■ YOUR INSTRUCTIONS ■
Could you write out the opening lines of the data, word for word, stopping after the line that contains "side_v = d.cross(f)"?

■ DATASET EXCERPT ■
--
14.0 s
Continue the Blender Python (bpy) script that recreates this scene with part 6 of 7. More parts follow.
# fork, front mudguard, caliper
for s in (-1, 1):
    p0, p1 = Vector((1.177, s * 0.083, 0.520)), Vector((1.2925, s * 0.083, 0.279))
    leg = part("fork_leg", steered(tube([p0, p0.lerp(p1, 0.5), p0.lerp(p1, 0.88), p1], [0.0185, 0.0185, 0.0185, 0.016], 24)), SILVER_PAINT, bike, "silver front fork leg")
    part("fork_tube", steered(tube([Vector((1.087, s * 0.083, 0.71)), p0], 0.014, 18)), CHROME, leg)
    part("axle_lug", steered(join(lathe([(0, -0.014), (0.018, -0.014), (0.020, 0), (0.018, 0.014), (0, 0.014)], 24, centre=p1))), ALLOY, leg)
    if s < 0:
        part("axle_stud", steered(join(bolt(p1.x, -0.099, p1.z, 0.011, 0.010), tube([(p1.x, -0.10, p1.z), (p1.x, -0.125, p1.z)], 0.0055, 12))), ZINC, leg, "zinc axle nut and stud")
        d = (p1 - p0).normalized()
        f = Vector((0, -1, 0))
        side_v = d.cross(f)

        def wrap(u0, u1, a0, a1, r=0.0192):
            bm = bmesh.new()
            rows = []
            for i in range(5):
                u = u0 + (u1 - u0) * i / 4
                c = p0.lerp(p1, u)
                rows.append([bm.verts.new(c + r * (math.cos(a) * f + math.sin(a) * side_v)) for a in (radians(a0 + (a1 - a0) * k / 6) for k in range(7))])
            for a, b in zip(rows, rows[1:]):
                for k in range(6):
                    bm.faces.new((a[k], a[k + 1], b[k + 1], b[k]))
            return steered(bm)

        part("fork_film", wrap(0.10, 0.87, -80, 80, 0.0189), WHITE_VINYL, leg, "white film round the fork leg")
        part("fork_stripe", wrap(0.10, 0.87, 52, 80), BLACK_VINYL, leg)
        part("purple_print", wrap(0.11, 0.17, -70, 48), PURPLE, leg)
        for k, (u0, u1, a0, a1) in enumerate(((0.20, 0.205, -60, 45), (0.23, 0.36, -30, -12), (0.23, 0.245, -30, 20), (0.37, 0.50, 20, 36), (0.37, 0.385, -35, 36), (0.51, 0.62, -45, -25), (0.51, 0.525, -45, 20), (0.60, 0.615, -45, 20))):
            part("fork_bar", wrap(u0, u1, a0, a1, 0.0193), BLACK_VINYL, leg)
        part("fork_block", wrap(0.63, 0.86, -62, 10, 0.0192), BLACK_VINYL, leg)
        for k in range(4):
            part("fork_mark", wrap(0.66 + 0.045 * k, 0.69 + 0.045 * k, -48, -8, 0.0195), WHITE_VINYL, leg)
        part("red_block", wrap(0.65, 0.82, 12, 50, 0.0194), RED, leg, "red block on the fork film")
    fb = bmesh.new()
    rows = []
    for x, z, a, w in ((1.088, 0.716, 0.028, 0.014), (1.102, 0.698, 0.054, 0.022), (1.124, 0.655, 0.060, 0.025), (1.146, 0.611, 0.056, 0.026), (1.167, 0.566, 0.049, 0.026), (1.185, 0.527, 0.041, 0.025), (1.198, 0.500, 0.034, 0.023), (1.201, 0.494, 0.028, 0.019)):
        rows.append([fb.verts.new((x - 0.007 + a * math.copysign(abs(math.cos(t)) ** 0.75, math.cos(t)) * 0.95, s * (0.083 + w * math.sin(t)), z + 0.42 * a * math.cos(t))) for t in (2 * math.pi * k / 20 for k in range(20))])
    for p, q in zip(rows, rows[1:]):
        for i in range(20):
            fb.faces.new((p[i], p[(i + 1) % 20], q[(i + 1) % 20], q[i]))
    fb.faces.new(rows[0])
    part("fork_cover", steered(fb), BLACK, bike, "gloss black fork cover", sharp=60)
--
■ REPLY ■
14.0 s
Continue the Blender Python (bpy) script that recreates this scene with part 6 of 7. More parts follow.
# fork, front mudguard, caliper
for s in (-1, 1):
    p0, p1 = Vector((1.177, s * 0.083, 0.520)), Vector((1.2925, s * 0.083, 0.279))
    leg = part("fork_leg", steered(tube([p0, p0.lerp(p1, 0.5), p0.lerp(p1, 0.88), p1], [0.0185, 0.0185, 0.0185, 0.016], 24)), SILVER_PAINT, bike, "silver front fork leg")
    part("fork_tube", steered(tube([Vector((1.087, s * 0.083, 0.71)), p0], 0.014, 18)), CHROME, leg)
    part("axle_lug", steered(join(lathe([(0, -0.014), (0.018, -0.014), (0.020, 0), (0.018, 0.014), (0, 0.014)], 24, centre=p1))), ALLOY, leg)
    if s < 0:
        part("axle_stud", steered(join(bolt(p1.x, -0.099, p1.z, 0.011, 0.010), tube([(p1.x, -0.10, p1.z), (p1.x, -0.125, p1.z)], 0.0055, 12))), ZINC, leg, "zinc axle nut and stud")
        d = (p1 - p0).normalized()
        f = Vector((0, -1, 0))
        side_v = d.cross(f)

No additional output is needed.